Civitas est tiré du Celtique Giveythas, qui chez les Gaulois veut dire société & commerce, parce que c’est dans les villes que l’on trouve l’un & l’autre. Pezron. Si Civeythas a été en usage dans les Gaules, il y a plus d’apparence qu’il fut pris des Romains depuis qu’ils furent maîtres des Gaules, qu’il s’étoit fait de civitas, & même qu’il ne signifioit que la même chose d’abord. du même mot civitas s’est fait cité.

La Cité de Dieu est un livre composé par S. Augustin contre les Payens. Liber D. Augustini de Civitate Dei. Il a été traduit en partie par M. Giri de l’Académie Françoise. Un des premiers ouvrages qu’on mit sous presse dès qu’on eut inventé l’Imprimerie, ce fut la Cité de Dieu. S. Augustin y trace une histoire des deux Cités, l’une céleste & l’autre terrestre.
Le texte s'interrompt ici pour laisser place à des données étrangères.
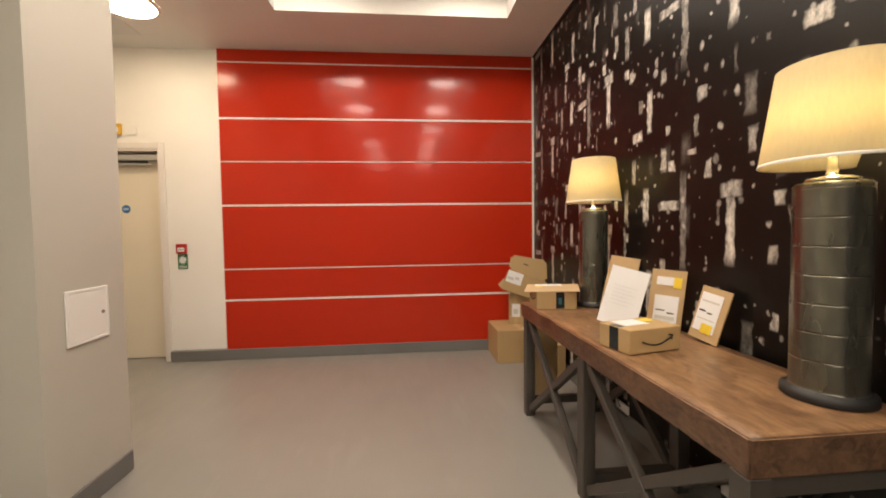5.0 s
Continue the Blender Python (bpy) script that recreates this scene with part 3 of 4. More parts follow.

M. Du Pin admire plus la variété & l’assemblage des choses, que la force & l’érudition de cet ouvrage.

Cité notable. Nom de la Capitale de l’Île de Malte. Elle est au milieu des terres. Civitas notabilis.

Cité victorieuse. Nom d’une ville de l’Île de Malte. Civitas victoriosa. C’est celle qu’on appeloit autrefois le grand Bourg. Ce fut sous le Grand-Maître De la Vallere, que cette place ayant été assiégée par les Turcs, & la valeur des Chevaliers ayant obligé les ennemis de se retirer après une perte de trente mille hommes ; pour conserver la mémoire des grandes actions qui s’y étoient passées, on donna au grand Bourg, qui en avoit été le principale théâtre, le nom de Cité victorieuse, qu’il a conservé jusqu’à ce jour. Vertot, Hist. de Malte, Tom. XIII.